Latest Breaking News – Seoul mayor Oh Se-Hoon said Friday he would resign immediately, after a failed referendum on free school meals dealt a blow to South Korea’s ruling party ahead of national elections next year.
The seemingly parochial issue turned into a closely-watched battle after the mayor, seen as a potential presidential candidate for the ruling Grand National Party (GNP), pledged to stand down if voters rejected his attempt to take free meals away from half of schoolchildren.
The referendum was also seen as a test of voter sentiment ahead of parliamentary elections next April and a presidential vote in December 2012.
“I’ll resign immediately in order to minimise political controversy and administrative vacuum,” Oh said at a press conference broadcast live across the country, bowing deeply before the cameras.
“Over the past year, I’ve been in a lone, painful fight against excessive welfare… I feel sorry for failing to complete my official term even after voters honored me with re-election.”
Oh’s resignation, in effect as of midnight Friday, came after the poll was declared invalid with less than a the minimum required third of voters turning out.
This was despite an emotional televised appeal by the mayor in which he knelt down before the cameras and began crying, appealing to people to come out and deliver a judgment against what he branded “welfare populism”.
Oh has served 14 months of four-year term after being re-elected last year. A by-election to vote for his successor will take place on October 26, with the winner serving the remainder of the term.
Choi Jin, president of the private Institute of Presidential Leadership, said the DP was favoured to win the by-election, which would deliver a serious blow to the GNP.
“There are good chances of the opposition winning the by-election in light of the falling popularity of the Lee government,” he said.
The support base of President Lee Myung-Bak and the GNP has been eroded by economic woes, the perceived widening gap between rich and poor, and between large companies and smaller enterprises.
The liberal opposition Democratic Party (DP) argues that, despite the country’s wealth gap growing, the ruling party has failed to prioritise social welfare.
“The DP will take the lead in setting up new national strategies in order to realise the spirit of the times — universal welfare and economic democracy,” DP head Sohn Hak-Kyu told party leaders.
The GNP suffered demoralising defeats in local elections in June last year and by-elections in April. Lee’s five-year term ends in early 2013 and the constitution limits presidents to one term only.

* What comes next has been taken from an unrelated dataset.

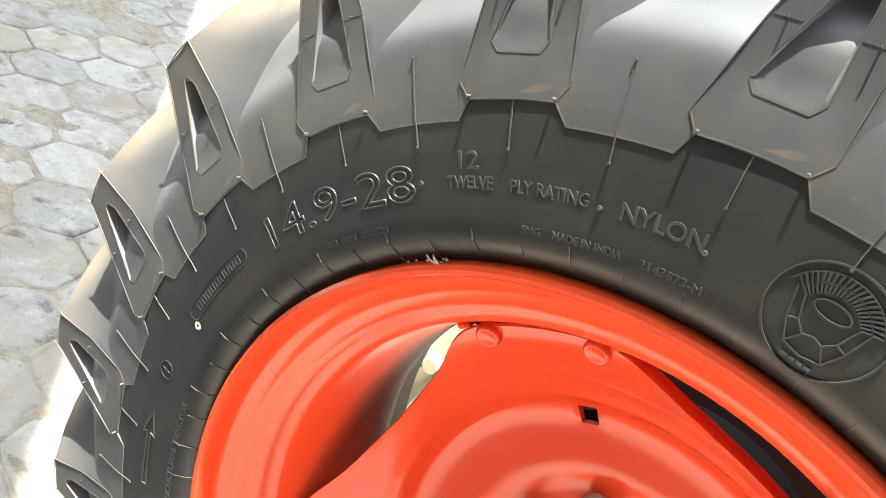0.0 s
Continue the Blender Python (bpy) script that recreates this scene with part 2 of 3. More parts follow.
DARK_IRON = plain("dark_iron", (0.035, 0.033, 0.032), 0.55, 0.3, 20.0, 0.001)
VALVE_CAP = plain("valve_cap_plastic", (0.02, 0.02, 0.02), 0.5, 0.2)
PAVER = concrete("paver_concrete", (0.405, 0.396, 0.340), (0.098, 0.088, 0.068), (0.325, 0.280, 0.203))
SOIL = soil("trodden_soil", (0.305, 0.268, 0.200), (0.205, 0.175, 0.128))
# orange paint with the shade behind the wheel put into its colour
SHADED_ORANGE = plain("dark_maroon_paint", (0.014, 0.003, 0.003), 0.7, 0.2, 12.0, gloss=0.15)
WALL = plain("shed_wall_plaster", (0.15, 0.132, 0.110), 0.9, 0.15, 3.0, 0.004)
WOOD = plain("dry_stick_bark", (0.19, 0.118, 0.078), 0.8, 0.4, 90.0, 0.001)
STONE = plain("grit_stone", (0.40, 0.355, 0.275), 0.9, 0.4, 60.0, 0.001)
TEAL = plain("teal_sheet", (0.25, 0.315, 0.31), 0.6, 0.45, 7.0, 0.003)
PAPER = plain("white_scrap", (0.75, 0.74, 0.72), 0.8, 0.08)
# lets sun through so the shade under the added roof stays bright
ROOFING = translucent("roof_sheet", (0.90, 0.90, 0.89), 0.80)
DAMP = soil("damp_soil", (0.085, 0.056, 0.030), (0.062, 0.042, 0.024))
CHALK = plain("yellow_chalk", (0.62, 0.52, 0.30), 0.9, 0.2)


# ---- mesh helpers ----
def part(name, bm, material, parent=None, label="", smooth=35.0):
    """Links a bmesh as one mesh object under a thing or under a part."""
    me = bpy.data.meshes.new(name)
    bmesh.ops.recalc_face_normals(bm, faces=bm.faces)
    bm.to_mesh(me)
    bm.free()
    me.materials.append(material)
    if smooth:
        me.polygons.foreach_set("use_smooth", [True] * len(me.polygons))
        me.set_sharp_from_angle(angle=radians(smooth))
    ob = new(name, me)
    ob.parent = parent
    return tagged(ob, label)


def again(ob, parent, m, name=None):
    """Another object on the same mesh."""
    o = new(name or ob.name.split(".")[0], ob.data)
    o.parent, o.matrix_basis = parent, m
    return o


def polar(theta, r, y):
    """A point of the wheel: degrees clockwise from its mark, radius, place along the axle."""
    a = radians(theta)
    return Vector((r * math.sin(a), y, r * math.cos(a)))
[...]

In Seoul, the DP had campaigned for a boycott of the free meals referendum, accusing the mayor of squandering taxpayers’ money on beautification projects while penny-pinching on lunch for children.
Oh’s departure threatens to leave massive engineering and redevelopment projects unfinished.
His city government has been hamstrung by the opposition-controlled city council which refused to approve a $69 million budget needed to build an ecologically controversial waterway linking Seoul to the Yellow Sea.
It has also come under mounting criticism for costly projects, including a $620 million scheme to build an opera house on an artificial island.